Grâce à son Programme opérationnel pour les applications satellitaires (Unosat), cet institut a analysé 18 zones, où il a repéré 24 sites détruits, 104 ayant subi des dégâts importants et 84 des dommages partiels tandis que 77 autres sont probablement ravagés.

"Des régions comme Alep, où les traces de peuplement remontent à 7 000 ans, Damas, le Krak des Chevaliers, Raqqa et Palmyre ont subi d'importants dégâts", affirme l'Institut des Nations unies pour la formation et la recherche (Unitar), en jugeant "alarmant" son constat. C'est "triste pour la Syrie et pour le monde. L'Humanité est en train de perdre des milliers d'années de patrimoine", a estimé Einar Bjorgo, le directeur de l'Unosat.

Qui est coupable ?

"Le danger en Syrie est pire que ce qu'a connu l'Irak. Ici, les sites sont transformés en casernes militaires ou en champs de bataille", s’est désolé Cheikhmous Ali, directeur de l'Association pour la protection de l'archéologie syrienne (Apsa). Tandis que dans les Villes mortes, ce sont des "déplacés qui ont cassé des pierres anciennes pour se construire des maisons".

Parmi les 18 zones citées dans le rapport onusien, six sont inscrites au patrimoine mondial de l'Unesco : les vieilles villes d'Alep, de Bosra et de Damas, les Villes mortes du nord, le Krak des Chevaliers et Palmyre. Les images satellitaires montrent de manière irréfutable les ravages sur quatre sites.

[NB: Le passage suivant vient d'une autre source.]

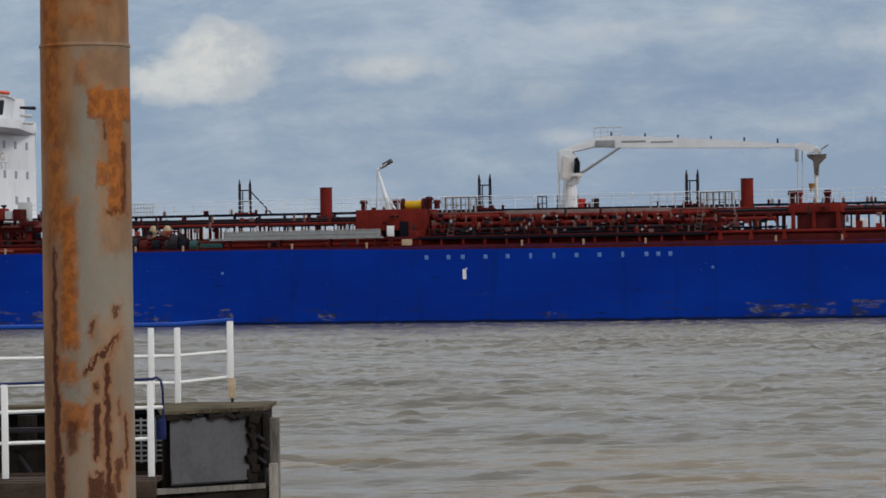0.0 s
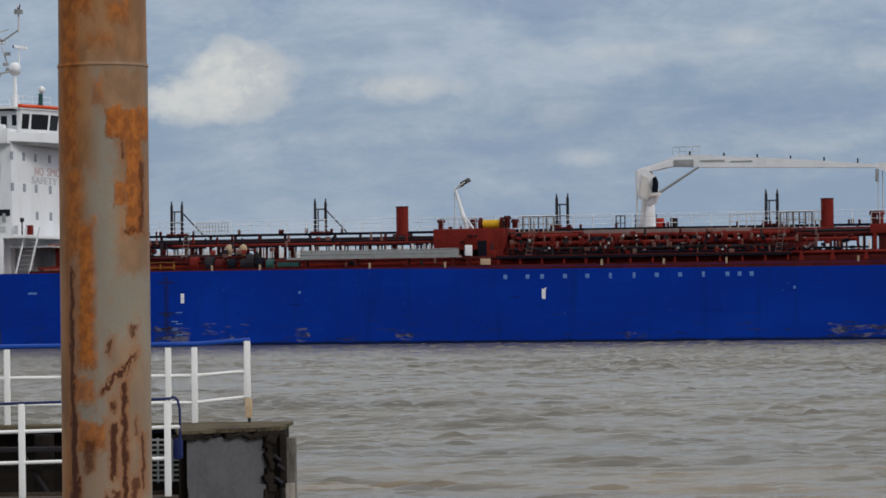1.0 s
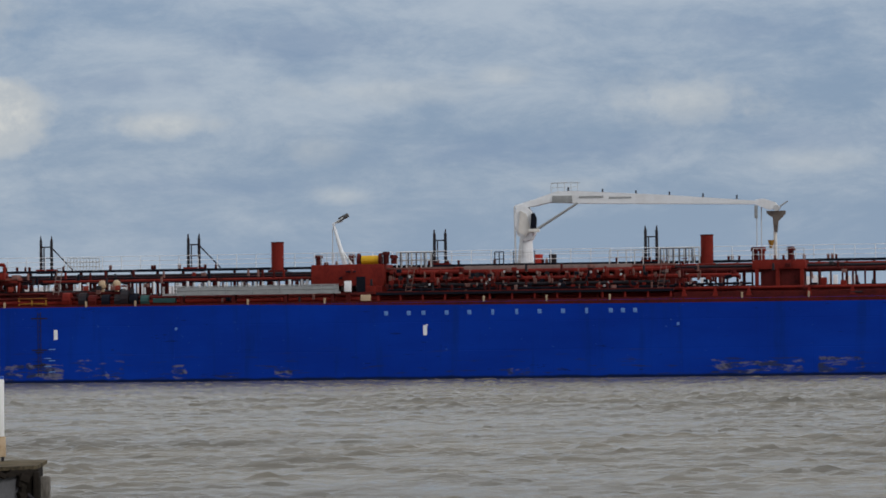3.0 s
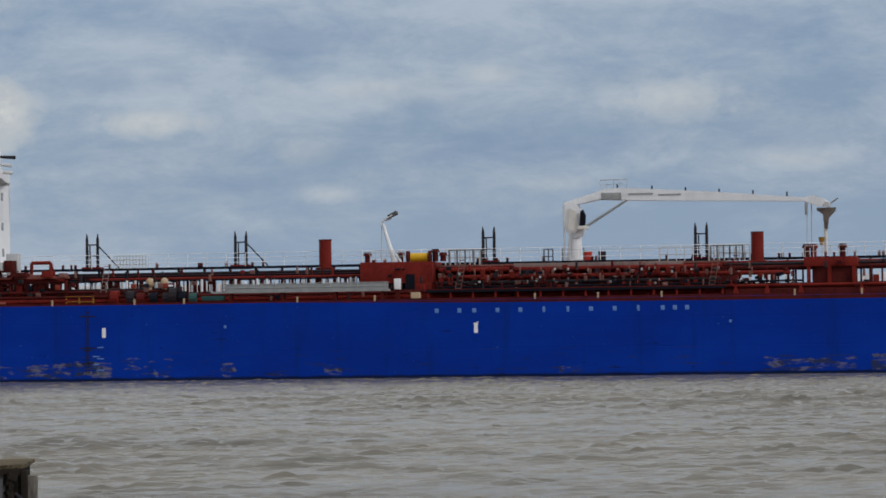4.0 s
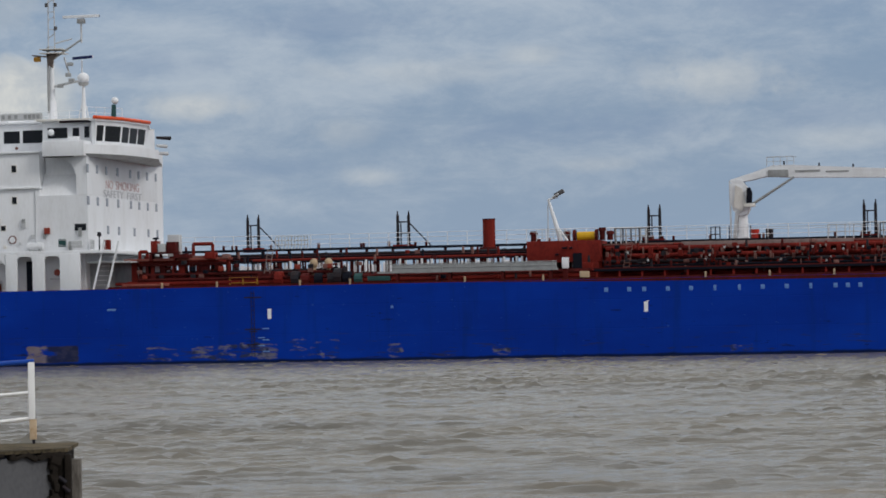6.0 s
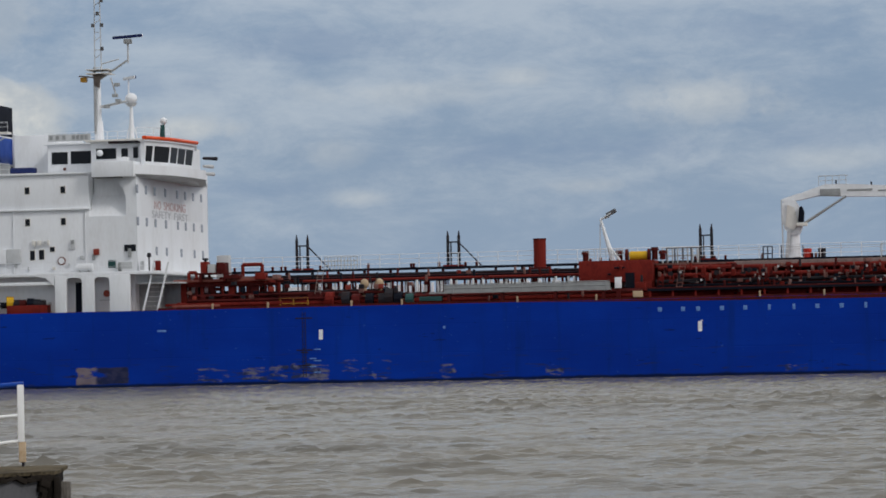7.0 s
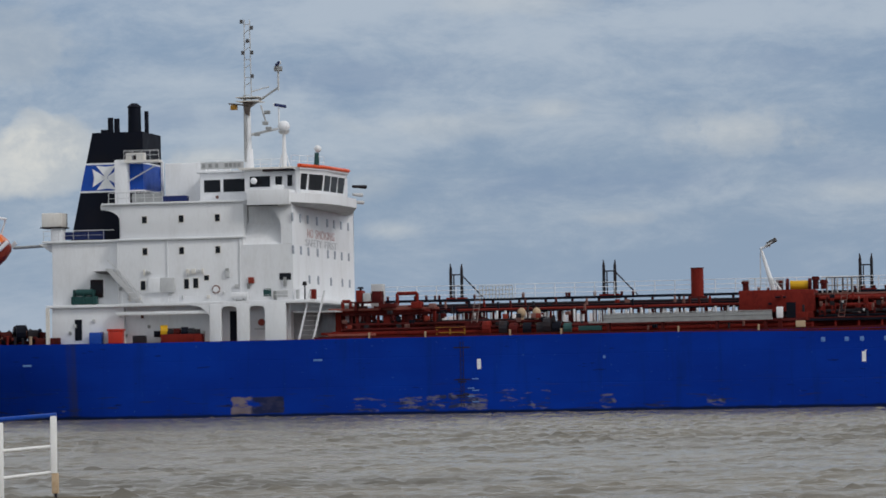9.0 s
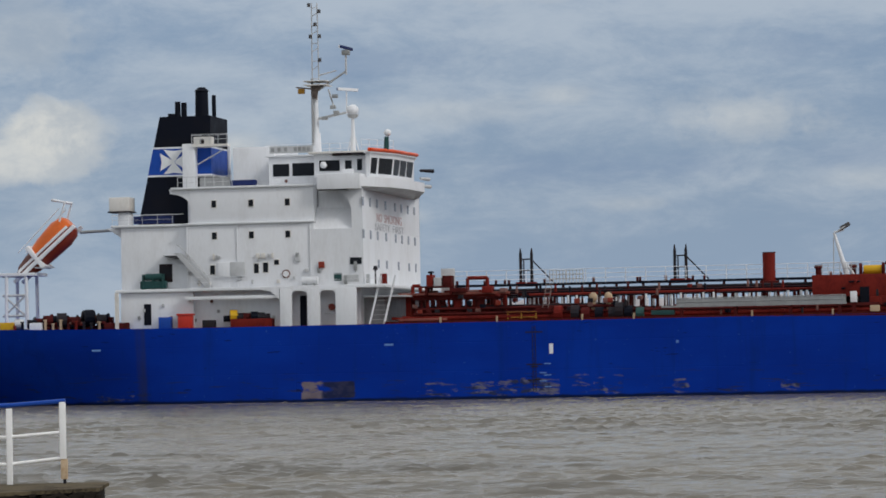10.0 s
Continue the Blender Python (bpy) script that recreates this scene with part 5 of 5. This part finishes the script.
    railing(rr, (-34.6, 8.6, 10.1), (-31.6, 8.6, 10.1), 1.15, 0.3, PALE, 3, 0.035)
    # fittings crowding the deck
    kinds = []
    for m in (DARK_RED, RED, IRON, FADED, FADED, BLACK):
        kinds.append(mesh_of("deck_fitting", tube(B(), (0, 0, -0.3), (0, 0, 0.3), 0.13, 0.1, 7), m))
        kinds.append(mesh_of("deck_fitting", box(B(), -0.22, 0.22, -0.15, 0.15, -0.16, 0.16, 0.03), m))
        kinds.append(mesh_of("deck_fitting", tube(B(), (-0.5, 0, 0), (0.5, 0, 0), 0.08, 0.08, 7), m))
    odds = [kinds[i] for i in (0, 1, 2, 0, 1, 3, 4, 5, 6, 7, 8, 6, 9, 10, 13, 12, 15, 16, 17)]
    for k in range(210):
        x = rng.uniform(-46, 39)
        z = rng.choice((7.05, 7.2, 7.5, 7.9, 8.2, 8.6, 9.0, 9.45, 9.6)) + rng.uniform(-0.1, 0.1)
        if -24 < x < -8 and z > 8.0 and z < 9.0:
            z = 7.1
        piece("deck_fitting", rng.choice(odds), pipes, (x, rng.uniform(2.4, 4.2) if x > -4 else rng.uniform(2.4, 6.5), z), (0, 0, rng.uniform(0, 180)))
    # small pale and dark bits among the manifold valves; pale ones imitate highlights
    bits = [mesh_of("valve_bonnet", box(B(), -w, w, -0.08, 0.08, -h, h, 0.02), m) for w, h, m in ((0.06, 0.13, TRUNK_GREY), (0.12, 0.06, TRUNK_GREY), (0.07, 0.22, RED), (0.16, 0.1, RED), (0.08, 0.1, PALE), (0.1, 0.25, DARK_RED), (0.2, 0.14, BLACK), (0.06, 0.3, FADED))]
    for k in range(150):
        piece("valve_bonnet", rng.choice(bits), trunk, (rng.uniform(-4, 27.5), rng.uniform(2.5, 3.4), rng.choice((7.95, 8.2, 8.55, 8.9, 9.2)) + rng.uniform(-0.12, 0.12)))
    topper = mesh_of("walkway_fitting", box(B(), -0.12, 0.12, -0.12, 0.12, 0, 0.5, 0.03), FADED)
    topper_d = mesh_of("walkway_fitting", box(B(), -0.1, 0.1, -0.12, 0.12, 0, 0.45, 0.03), DARK_RED)
    for k in range(46):
        piece("walkway_fitting", rng.choice((topper, topper_d, topper_d)), walkway, (rng.uniform(-45, 38), 9.3, 10.12))
    # hose crane
    crane = part("hose_crane", tube(B(), (7.5, 11, 9.0), (7.4, 11, 13.0), 0.62, 0.55, 16), WHITE, ship, "white hose-handling crane with its jib stowed level")
    part("crane_head", prism(B(), [(6.7, 12.7), (7.3, 12.2), (8.0, 12.3), (8.25, 12.9), (8.3, 13.5), (8.0, 14.7), (7.6, 15.35), (7.0, 15.45), (6.55, 15.0), (6.45, 13.9)], 10.3, 11.7, "y"), WHITE, crane)
    part("head_cheek", prism(B(), [(6.8, 13.0), (7.5, 12.6), (7.9, 13.2), (7.6, 14.6), (7.0, 14.9)], 10.18, 10.28, "y"), SHADE_WHITE, crane)
    part("crane_cab", prism(B(), [(7.95, 13.3), (8.45, 13.3), (8.5, 14.2), (8.3, 14.7), (8.05, 14.6), (8.0, 14.0)], 9.9, 10.29, "y"), BLACK, crane)
    part("cab_floor", box(B(), 7.8, 8.75, 9.8, 10.28, 12.95, 13.25, 0.05), SHADE_WHITE, crane)
    lad = B()
    for y in (10.0, 10.4):
        tube(lad, (6.55, y, 10.0), (6.5, y, 15.3), 0.05, seg=6)
    for k in range(13):
        tube(lad, (6.53, 10.0, 10.3 + 0.38 * k), (6.53, 10.4, 10.3 + 0.38 * k), 0.03, seg=5)
    part("crane_ladder", lad, PALE, crane)
    part("column_brace", prism(B(), [(6.65, 10.0), (6.95, 10.0), (7.2, 12.3), (7.75, 12.75), (7.6, 13.0), (6.95, 12.5)], 10.2, 10.36, "y"), PALE, crane)
    part("crane_collar", tube(B(), (7.5, 11, 9.9), (7.5, 11, 10.3), 0.95, 0.9, 16), WHITE, crane)
    part("collar_rail", tube(tube(B(), (6.4, 10, 10.0), (6.4, 10, 11.3), 0.05), (8.3, 10, 10.0), (8.3, 10, 11.3), 0.05), IRON, crane)
    jib = B()
    prism(jib, [(8.0, 15.5), (10.0, 15.6), (12.2, 15.48), (28.1, 15.12), (28.1, 15.42), (20.0, 16.1), (12.0, 16.6), (10.3, 16.6), (8.2, 15.9)], 10.5, 11.5, "y")
    part("jib", jib, WHITE, crane)
    part("jib_heel", box(B(), 9.9, 11.7, 10.3, 10.5, 15.55, 16.2, 0.04), GREY, crane)
    part("jib_slot", box(B(), 12.3, 14.5, 10.46, 10.5, 15.95, 16.12), GREY, crane)
    part("jib_letter_bar", box(B(), 15.0, 17.0, 10.47, 10.5, 15.85, 16.0), GREY, crane)
    part("counter_arm", prism(B(), [(6.6, 15.1), (8.2, 15.3), (10.0, 15.7), (10.0, 16.0), (8.0, 15.85), (6.5, 15.4)], 10.4, 11.6, "y"), WHITE, crane)
    part("luffing_cylinder", tube(B(), (8.5, 10.2, 13.2), (12.2, 10.2, 15.5), 0.13, 0.10), GREY, crane)
    railing(part("jib_railing", box(B(), 9.8, 12.4, 10.5, 10.54, 17.3, 17.34), PALE, ship), (9.8, 10.5, 16.5), (12.2, 10.5, 16.55), 0.85, 0.6, PALE, 2)
    pin = mesh_of("jib_lamp", tube(B(), (0, 0, 0), (0, 0, 0.4), 0.08, seg=6), IRON)
    for x in (11.3, 14.4, 17.4, 20.4, 23.4, 26.4):
        piece("jib_lamp", pin, crane, (x, 10.8, 16.5 - (x - 12.0) * 0.064))
    part("jib_head", prism(B(), [(28.0, 15.1), (28.0, 15.5), (28.8, 15.6), (29.8, 15.25), (30.3, 14.75), (29.2, 14.6)], 10.6, 11.4, "y"), WHITE, crane)
    part("head_sheave", tube(B(), (29.9, 10.5, 14.75), (29.9, 11.5, 14.75), 0.27, seg=14), PALE, crane)
    part("head_spike", tube(B(), (29.9, 11, 14.7), (30.9, 11, 15.35), 0.07), GREY, crane)
    part("jib_rest_post", tube(B(), (29.75, 11, 9.8), (29.75, 11, 13.4), 0.15, 0.16), SHADE_WHITE, crane)
    part("jib_rest_fork", prism(B(), [(29.65, 12.7), (29.95, 12.6), (30.05, 13.6), (30.65, 14.2), (30.7, 14.5), (29.0, 14.5), (29.05, 14.25), (29.55, 13.9)], 10.7, 11.3, "y"), CRADLE, crane, "dark grey-brown cradle under the jib head")
    for x in (28.1, 28.5):
        part("hoist_wire", tube(B(), (x, 11, 9.8), (x + 0.05, 11, 15.0), 0.045), PALE, crane)
    part("wire_guide", box(B(), 27.95, 28.2, 10.6, 11.2, 13.9, 15.0, 0.03), GREY, crane)
    part("hook_block", tube(B(), (29.4, 10.6, 11.2), (29.4, 10.6, 11.9), 0.15, 0.28), OCHRE, crane)
    loose("drum", tube(B(), (8.75, 9.5, 10.12), (8.75, 9.5, 10.95), 0.36, seg=14), BRIGHT_RED, "red steel drum standing beside the hose crane", "drum", "drums by the crane")
    loose("drum", tube(B(), (10.0, 9.5, 10.12), (10.0, 9.5, 10.95), 0.34, seg=14), IRON, "dark grey steel drum standing beside the hose crane", "drum", "drums by the crane")
    # forward store
    fw = part("forward_store", box(B(), 28.2, 32.8, 4.0, 9, 9.2, 10.0, 0.05), RED, ship, "red forward deck store")
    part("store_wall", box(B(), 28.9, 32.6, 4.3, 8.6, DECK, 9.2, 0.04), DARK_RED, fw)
    for x in (28.6, 30.4, 32.5):
        part("store_post", box(B(), x - 0.16, x + 0.16, 4.0, 4.3, DECK, 9.2), RED, fw)
    for x, m in ((29.0, RED), (31.5, DARK_RED), (28.4, DARK_RED)):
        part("goose_vent", tube(tube(B(), (x, 5, 10.0), (x, 5, 11.1), 0.26), (x, 5, 10.8), (x, 5, 11.15), 0.42, 0.32, 10), m, fw)
    railing(fw, (28.3, 4.2, 10.0), (32.7, 4.2, 10.0), 1.0, 0.7, PALE, 2, 0.025)
    part("red_side_plate", box(B(), 21.5, 40, 2.6, 2.8, DECK, 7.3, 0.03), DARK_RED, fw)
    rib = mesh_of("plate_knee", prism(B(), [(-0.3, DECK), (0.3, DECK), (0.06, 7.75), (-0.06, 7.75)], 2.45, 2.58, "y"), RED)
    for x in (22.4, 25.1, 28.0, 33.2, 36.9):
        piece("plate_knee", rib, fw, (x, 0, 0))
    part("side_pipe", tube(B(), (21.5, 2.9, 7.62), (40, 2.9, 7.62), 0.13, seg=8), RED, fw)
    part("side_pipe", tube(B(), (21.5, 3.1, 8.0), (28.2, 3.1, 8.0), 0.09, seg=8), BLACK, fw)
    for x in (22.3, 23.2, 24.6, 25.6, 34.4, 36.1):
        part("gear_box", box(B(), x - 0.25, x + 0.25, 3.2, 4.0, 7.4, rng.uniform(7.9, 9.0), 0.04), rng.choice((DARK_RED, RED, DARK_RED, IRON)), fw)
    # slender stairs with pale strings
    for x, sm in ((-34.6, TRUNK_GREY), (-2.4, FADED), (19.9, FADED), (21.6, DARK_RED)):
        s = B()
        for dx in (0, 0.5):
            tube(s, (x + dx, 3.4, DECK + 0.4), (x + dx + 0.5, 3.4, 10.0), 0.035)
        for k in range(9):
            z = DECK + 0.7 + 0.35 * k
            tube(s, (x + 0.15 * (z - DECK), 3.4, z), (x + 0.5 + 0.15 * (z - DECK), 3.4, z), 0.035, seg=5)
        part("deck_stair", s, sm, ship)


build_deck_gear()


def motions():
    c, s = math.cos(SHIP_TURN), math.sin(SHIP_TURN)
    deg = -math.degrees(SHIP_TURN)
    rows = []
    for k in range(11):
        d = SHIP_SPEED * k
        rows.append((float(k), pose(SHIP_START[0] + d * c, SHIP_START[1] - d * s, 0, 0, 0, deg)))
    walk(ship, rows)
    # the chop runs across the river as a whole
    walk(water, [(0.0, pose(-4, 5, 0)), (5.0, pose(0, 0, 0)), (10.0, pose(4, -5, 0))])
    scanners = [o for o in ship.children_recursive if o.name.startswith("radar_scanner")]
    for ob in LOOSE:
        walk(ob, rows)
    for ob, broadside, turned in zip(scanners, (7.25, 7.42), (0, 180)):
        at = tuple(ob.location)
        walk(ob, [(0.4 * k, pose(*at, 0, 0, -deg + turned + 157 * (0.4 * k - broadside))) for k in range(26)])


motions()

Pour l'Unitar, il faut sans tarder "redoubler d'efforts pour sauver le plus possible cet important patrimoine de l'Humanité". Depuis que le pays a sombré dans un brutal conflit armé, ce riche patrimoine a été mis à sac par tous les belligérants : régime, rebelles, jihadistes et même par des habitants.

Des sites protégés devenus terrains de guerre

À Alep, où le minaret seldjoukide, de la Mosquée des Omeyyades, datant du XIe siècle s'est effondré, l'ONU ne désigne pas les responsables. Mais selon Cheikhmous Ali, "chaque fois que régime et rebelles s'emparaient de la Mosquée, ils postaient un tireur embusqué dans le minaret qui finalement a été touché par un raid".

Dans l'oasis de Palmyre, célèbre pour sa colonnade romaine, les images de l’ONU montrent qu'une route a été ouverte par l'armée dans la nécropole, endommageant plusieurs tombeaux. "Longue de près de deux kilomètres, elle vise à faciliter le passage de chars. En tirant, les tanks positionnés tout près de la Vallée des tombeaux fragilisent les tours funéraires", dénonce l'Association pour la protection de l'archéologie syrienne, qui répertorie elle aussi les dégâts au quotidien.

Objet d’une guerre religieuse, certains sites ont été détruits par l’organisation de l’État islamique (EI) pour leur symbole, comme à Raqqa, ou un bastion de l’EI a démoli une grande partie du mausolée soufi d'Ouwaiss al-Qarani et Ammar Ben Yasser. La pensée soufie étant considérée comme hérétique par les jihadistes.

Pillages et fouilles sauvages

Quand les sites protégés ne sont pas devenus des terrains de guerre, ce sont les pilleurs qui en profitent et les dépouillent. À Apamée, joyau archéologique romain du centre de la Syrie célèbre pour son "cardo maximus", héritage de l’urbanisme des Romains, l’association Apsa a répertorié 14 000 trous de fouilles sauvages, précisant que 18 mosaïques volées avaient été saisies au Liban. Selon l'association, des fouilles sauvages ont également été repérées à Mari, cité mésopotamienne dans le sud-est de la Syrie.

À Doura Europos, surnommée la "Pompéi du désert", "le site est devenu méconnaissable en raison du pillage", a indiqué l'institut onusien, images à l'appui. Des statues, des poteries et des perles byzantines y ont été subtilisées, selon Apsa.

Pour lutter contre la contrebande des objets d’art syriens, le Conseil international des musées et l’Unesco avaient déjà émis fin 2013 une "Liste rouge d'urgence des biens culturels syriens en péril". Mais celle-ci est uniquement dissuasive et "loin d’être exhaustive", avait précisé l’organisme, qui appelle les collectionneurs et les marchands d’art à la plus grande vigilance face à tout bien culturel en provenance de Syrie.